November 9, 2022 9.15 pm This story is over 17 months old

Lincoln set to take part in largest university strike ever

The biggest ever higher education strike in the UK

By Local Democracy Reporter

Two Lincoln universities are likely to join the biggest ever higher education strike in the UK, as over 70,000 staff announced three days of industrial action this month, which are likely to result in cancelled or rearranged lectures for students.

Both the University and Lincoln and Bishop Grosseteste University will be affected by the strike action over pay and conditions, though on the UCU website it states that both of Lincoln’s universities are yet to support pension strikes.

Following disputes over pay, pensions and working conditions, the University and College Union (UCU) has called three strike days in November to highlight their concerns.

The strike dates have been scheduled for Thursday, November 24, Friday, November 25 and Wednesday, November 30 – with around 150 universities affected.

The union is calling for a pay packet that fairly reflects the rising cost of living and inflation, after an initial 3% pay rise, with 9% going to the lowest earners, was rejected.

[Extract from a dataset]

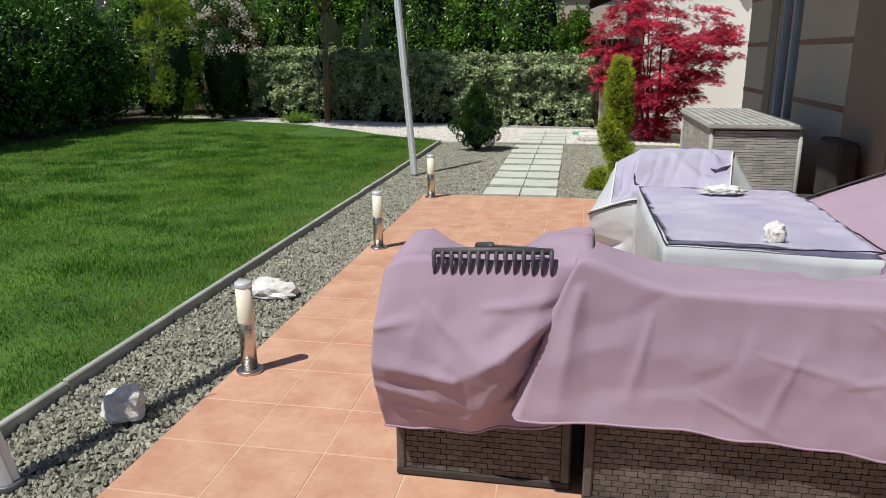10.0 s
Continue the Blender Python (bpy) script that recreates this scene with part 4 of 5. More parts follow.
for k in range(6):
    a = math.pi * k / 3 + 0.3
    leg = part("leg", tube([(0.40 * math.cos(a), 0.40 * math.sin(a), 0.36), (0.40 * math.cos(a), 0.40 * math.sin(a), 0.0)], 0.012, 7), "dark_metal", tr)
    part("rubber_foot", lathe([(0.018, 0), (0.018, 0.03)], 8, at=(0.40 * math.cos(a), 0.40 * math.sin(a), 0)), "piping", leg)
sk = thing("garden_sack", "folded tan canvas leaning on the screen", "sack", at=(0.05, 23.62, 0))
bm = bmesh.new()
for i in range(9):
    for j in range(13):
        u_, v_ = i / 8, j / 12
        bm.verts.new(((u_ - 0.5) * (0.5 - 0.16 * v_), 0.18 * v_ + 0.05 * math.sin(u_ * 9 + v_ * 2) - 0.05, 0.92 * v_ + 0.03 * math.sin(u_ * 6)))
bm.verts.ensure_lookup_table()
for i in range(8):
    for j in range(12):
        bm.faces.new([bm.verts[k] for k in (i * 13 + j, (i + 1) * 13 + j, (i + 1) * 13 + j + 1, i * 13 + j + 1)]).smooth = True
bmesh.ops.solidify(bm, geom=bm.faces[:], thickness=0.02)
M["canvas"] = mat("canvas", (0.30, 0.20, 0.11), (0.42, 0.30, 0.18), 5, 0.9, 0.3, 120)
part("cloth", bm, "canvas", sk)
tp_ = thing("garden_tap", "small metal tap with drip bowl on the wall", "tap", at=(0.50, 20.1, 0))
part("pipe", tube([(0.05, 0, 0.42), (-0.05, 0, 0.42), (-0.07, 0, 0.38)], 0.012, 8), "steel", tp_)
part("handle", tube([(-0.02, -0.04, 0.47), (-0.02, 0.04, 0.47)], 0.008, 6), "dark_metal", tp_)
fl = thing("flood_light", "small white spot lamp on a dark bracket", "lamp", at=(-0.34, 21.2, 1.16))
part("head", box(-0.07, 0.07, -0.04, 0.04, -0.05, 0.05, 0.012), "lamp_white", fl)
part("pole", tube([(0, 0.05, -1.16), (0, 0.05, 0.02)], 0.014, 7), "dark_metal", fl)
dr = thing("drain_channel", "grey slotted drain grate across the path", "drain")
part("channel", box(-0.40, 0.50, 19.33, 19.45, -0.05, -0.004), "grate", dr)
for k in range(44):
    part("bar", box(-0.395 + 0.02 * k, -0.383 + 0.02 * k, 19.335, 19.445, -0.004, 0.006), "grate", dr)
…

The UCU’s general secretary Jo Grady warned universities that if they don’t “get serious” this will be “just the beginning” for strike action in the further education workforce.

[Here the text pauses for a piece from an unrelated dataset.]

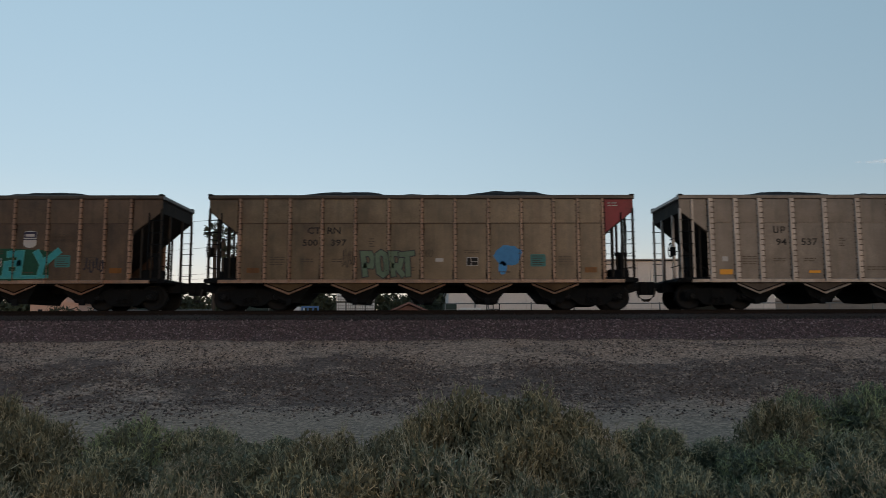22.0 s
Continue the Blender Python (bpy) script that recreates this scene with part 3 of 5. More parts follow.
def plate(car, name, x, z, w, h, mat, lift=0.016, label=""):
    def build():
        c = min(w, h) * 0.08
        return Shape().prism([(-w / 2 + c, -h / 2), (w / 2 - c, -h / 2), (w / 2, -h / 2 + c), (w / 2, h / 2 - c), (w / 2 - c, h / 2), (-w / 2 + c, h / 2), (-w / 2, h / 2 - c), (-w / 2, -h / 2 + c)], 0, 0.004)
    ob = part(name, cached((name, w, h), mat, build), car, pose(x, -SIDE - lift - 0.004, z), label)
    if name in ("teal_placard", "blue_placard"):
        def lines():
            t = Shape()
            for i in range(5):
                t.box(-w * 0.4, w * (0.4 - 0.12 * (i % 3)), -0.002, 0, h * (0.36 - 0.18 * i) - 0.012, h * (0.36 - 0.18 * i) + 0.012)
            return t
        part("placard_print", cached((name + "_print", w, h), "faded", lines), ob, pose(0, -0.001, 0))
    return ob


def bars(car, x, z, rows, w, mat="faded", pitch=0.085, h=0.032, seed=0):
    """Small lettering too fine to read, as lines of short bars."""
    def build():
        r = random.Random(seed * 31 + rows)
        s = Shape()
        for i in range(rows):
            a = -w / 2
            while a < w / 2 - 0.05:
                b = min(w / 2, a + r.uniform(0.06, 0.2))
                s.box(a, b, 0, 0.003, -i * pitch - h, -i * pitch)
                a = b + 0.03
        return s
    part("fine_print", cached(("fine_print", rows, w, seed), mat, build), car, pose(x, -SIDE - 0.020, z))


def draped(key, mats, build, style, wide=False):
    """Paint that follows the sheets and steps out over the ribs: a flat mesh in x, z is cut at each rib and its pieces moved out."""
    if key in CACHE:
        return CACHE[key]
    bm = bmesh.new()
    build(bm)
    w = (0.17 if wide else RIB_W[style]) / 2
    for x in RIBS[style]:
        for e in (x - w, x + w):
            bmesh.ops.bisect_plane(bm, geom=bm.verts[:] + bm.edges[:] + bm.faces[:], plane_co=(e, 0, 0), plane_no=(1, 0, 0))
    over = [f for f in bm.faces if any(abs(f.calc_center_median().x - x) < w for x in RIBS[style])]
    if over:
        out = bmesh.ops.split(bm, geom=over)
        for v in {v for f in out["geom"] if isinstance(f, bmesh.types.BMFace) for v in f.verts}:
            v.co.y -= 0.075
    me = bpy.data.meshes.new(key[0])
    bm.to_mesh(me)
    bm.free()
    for m in mats:
        me.materials.append(M[m])
    CACHE[key] = me
    return me


def scrawl(car, style, x, z, w, h, mat, seed, thick=0.03, loops=7, wide=False, name="graffiti_tag", lift=0.020):
    """A sprayed tag that cannot be read: one looping line of paint."""
    def build(bm):
        r = random.Random(seed)
        amp = [r.uniform(0.45, 1.0) for _ in range(loops + 2)]
        back = [r.uniform(0.2, 1.1) for _ in range(loops + 2)]
        ph = r.uniform(0, 6.28)
        n = loops * 12
        fine = []
        for i in range(n + 1):
            u = i / n * loops
            k, f = int(u), u - int(u)
            a = amp[k] * (1 - f) + amp[k + 1] * f
            b = back[k] * (1 - f) + back[k + 1] * f
            fine.append(Vector((x - w / 2 + w * u / loops + b * w / loops * 0.5 * math.cos(6.283 * u + ph), 0, z + h / 2 * (a * math.sin(6.283 * u + ph) + 0.25 * math.sin(2.1 * u + seed)))))
        prev = None
        for i, p in enumerate(fine):
            d = fine[min(i + 1, n)] - fine[max(i - 1, 0)]
            m = Vector((-d.z, 0, d.x)).normalized() * thick / 2 * (0.8 + 0.35 * math.sin(i * 0.31 + seed))
            y = -SIDE - lift - 0.00005 * i
            pair = [bm.verts.new((q.x, y, q.z)) for q in (p - m, p + m)]
            if prev:
                bm.faces.new((prev[0], pair[0], pair[1], prev[1]))
            prev = pair
    part(name, draped((name, seed, x, z, w, mat), [mat], build, style, wide), car)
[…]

Controversy between Lincoln SU and UCU

A large crowd seen outside the Students’ Union during an event in support of Ukraine. | Photo: Steve Smailes for The Lincolnite

A referendum has been called by the University of Lincoln Students’ Union to see if students in the city, and the union itself, support lecturers in joining this strike.

The vote needs just 10% of students to agree in order for it to be carried through, but a highly controversial decision by the Students’ Union prompted questions of how fair this vote will be.

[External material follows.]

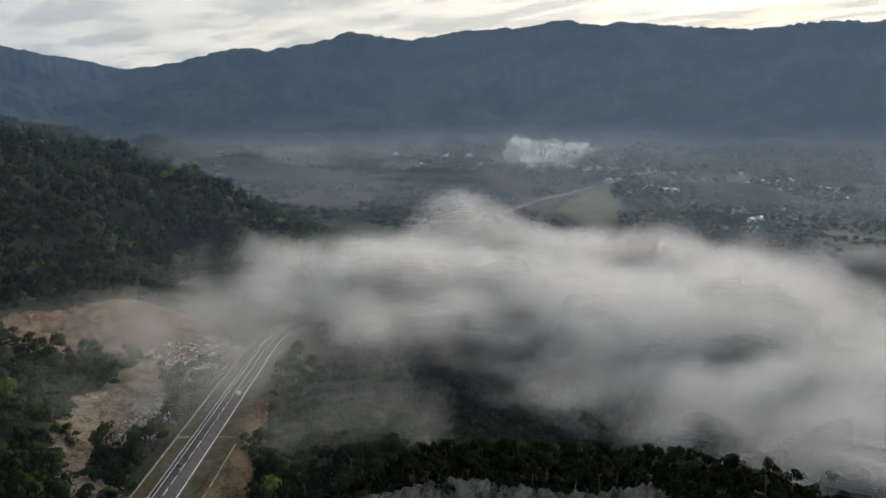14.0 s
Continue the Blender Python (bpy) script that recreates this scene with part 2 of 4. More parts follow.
M_TUFT = leaf_material("yellow_tufts", (0.07, 0.085, 0.02, 1), (0.16, 0.17, 0.035, 1), (0.24, 0.25, 0.05, 1))
M_WHITE = plain("white_paint", (0.55, 0.55, 0.53, 1), (0.74, 0.74, 0.72, 1), 0.4, 0.4)
M_RED = plain("red_paint", (0.16, 0.06, 0.05, 1), (0.22, 0.08, 0.06, 1), 0.4, 0.5)
M_GREY_ROOF = plain("metal_roof", (0.16, 0.17, 0.18, 1), (0.34, 0.34, 0.34, 1), 0.05, 0.55)
M_TILE_ROOF = plain("tiled_roof", (0.16, 0.09, 0.07, 1), (0.3, 0.18, 0.13, 1), 0.1, 0.8)
M_WALL = plain("plaster", (0.3, 0.29, 0.27, 1), (0.5, 0.49, 0.46, 1), 0.2, 0.9)
M_GLASS = plain("dark_glass", (0.02, 0.022, 0.025, 1), (0.03, 0.032, 0.036, 1), 0.5, 0.15)
M_RUBBER = plain("tyre_rubber", (0.02, 0.02, 0.02, 1), (0.035, 0.035, 0.035, 1), 3)
M_DARKCAR = plain("dark_car_paint", (0.03, 0.032, 0.04, 1), (0.05, 0.05, 0.06, 1), 0.5, 0.3)
M_STEEL = plain("galvanised_steel", (0.4, 0.41, 0.42, 1), (0.6, 0.6, 0.6, 1), 0.6, 0.4, 0.5)
M_PYLON = plain("weathered_white_paint", (0.22, 0.23, 0.24, 1), (0.4, 0.4, 0.4, 1), 0.5, 0.6)
M_GRASS = plain("valley_grass", (0.034, 0.048, 0.02, 1), (0.08, 0.09, 0.04, 1), 0.012, 0.95)
M_WATER = plain("still_water", (0.03, 0.035, 0.035, 1), (0.04, 0.045, 0.045, 1), 0.05, 0.04)
M_STONE = plain("broken_stone", (0.28, 0.27, 0.25, 1), (0.58, 0.56, 0.53, 1), 0.35, 0.9)
M_ROCK = plain("limestone", (0.018, 0.018, 0.017, 1), (0.19, 0.185, 0.175, 1), 0.3, 0.9, 0, 0.6, 6, (1, 1, 0.16))

# ---------------------------------------------------------------- the lie of the land
HILL_SPOTS = np.array([
    (-73, -73, 166), (-103, 51, 67), (-98, -14, 118), (-208, -36, 148), (-182, -3, 118), (-172, 59, 74), (-205, 53, 86),
    (-337, 62, 85), (-230, 10, 120), (-320, -78, 162), (-456, 15, 127), (-468, 122, 92), (-555, -5, 164), (-642, 15, 161), (-477, -65, 134),
    (-528, 200, 82), (-640, 271, 108), (-760, 300, 106), (-457, 274, 55), (-440, -252, 193), (-414, -409, 189), (-526, -119, 203), (-742, -587, 268),
    (-694, 126, 159), (-775, 151, 156), (-754, 190, 137), (-1204, 61, 144)], float)
BACK_SPOTS = np.array([
    (-1319, -45, 187), (-1563, -174, 180), (-950, 20, 105), (-680, -240, 150), (-560, -380, 180), (-640, -720, 130), (-812, -440, 205), (-1150, -540, 243), (-1903, -419, 219),
    (-2724, -834, 362), (-2400, -300, 150), (-1000, -1300, 60), (-250, -560, 172), (-160, -330, 150), (-30, -135, 166), (20, -170, 165), (-60, -85, 168), (-2000, -1700, 60), (0, -1200, 60), (-1700, 150, 40),
    (-2069, 180, 142), (-825, 208, 148), (-782, -104, 180), (-1213, -701, 260), (-574, -592, 206), (-393, -538, 186), (-700, -330, 150), (-640, -40, 150), (-900, -330, 170)], float)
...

The SU reportedly denied a request for the local chair of the University and College Union to attend a debate at the Engine Shed on Monday, blocking the opportunity for a UCU representative to explain the reasons behind strike action directly to students.

Dr Owen Clayton, Branch Chair of the Lincoln UCU, told The Lincolnite that it was “deeply concerning” that a referendum was called without the SU allowing students to hear from the “very organisation the referendum is about”.

Dr Clayton organised a staff-student forum, which took place at the Cargill Lecture Theatre at 12pm on Wednesday, November 9.

He said: “When I have pressed the SU on this, they claimed that it was against their rules, though when I have looked at their by-laws, I do not see anything about an external speaker being not allowed.

“When further pressed the SU said I was not allowed because of ‘precedence’, which seems to implicitly admit that there is no rule against allowing an external speaker and that they are in fact making a conscious choice to exclude me.

“They did say we could have a speaker if they were both a student and a member of UCU. However, we have very few members who are also students.

“Our PGR representative, who is both, was unavailable that evening due to the short notice given. In any case, as Branch Chair I am much better placed to talk about what the campaign is about and why students ought to support their lecturers.”

Lincoln Students’ Union said: “We held an event on Monday 7th November in The Platform, where students were invited to debate the Proposals put forward on in our UCU Referendum in order to help inform their decision-making when voting.

“Student representatives for both sides of the debate were invited to take part, which included student members of the UCU. As stated in our By-Laws, this event need only be open to our student members. This By-Law (8.3) can be read here.

“We additionally published a statement provided by Dr Clayton on behalf of the UCU, a statement provided by the University and statements from the students on both sides of our in-person debate on our website at the point at which students voted to guarantee they had access to the full context surrounding the Referendum, to ensure a fair voting process.”

The National Union of Students has already backed the strikes, so it is now a case of waiting to see if Lincoln will follow suit.

A spokesperson for the University of Lincoln said: “The university’s priority will always be to put students first. Our focus will be on minimising disruption to teaching and the student experience.

“The mandate for industrial action at 150 universities follows UCU’s rejection of the university employers’ offer of a 3% pay uplift for all staff and 9% for staff on lower salaries.

“The union is seeking a settlement of 2% above the current rate of inflation, namely an award of 12%.

“At Lincoln, as in several other universities, we implemented the offered pay increase this summer so all staff could benefit from a pay rise and so we could set our budgets for the 2022/23 academic year.”

Bishop Grosseteste University has been contacted for a comment.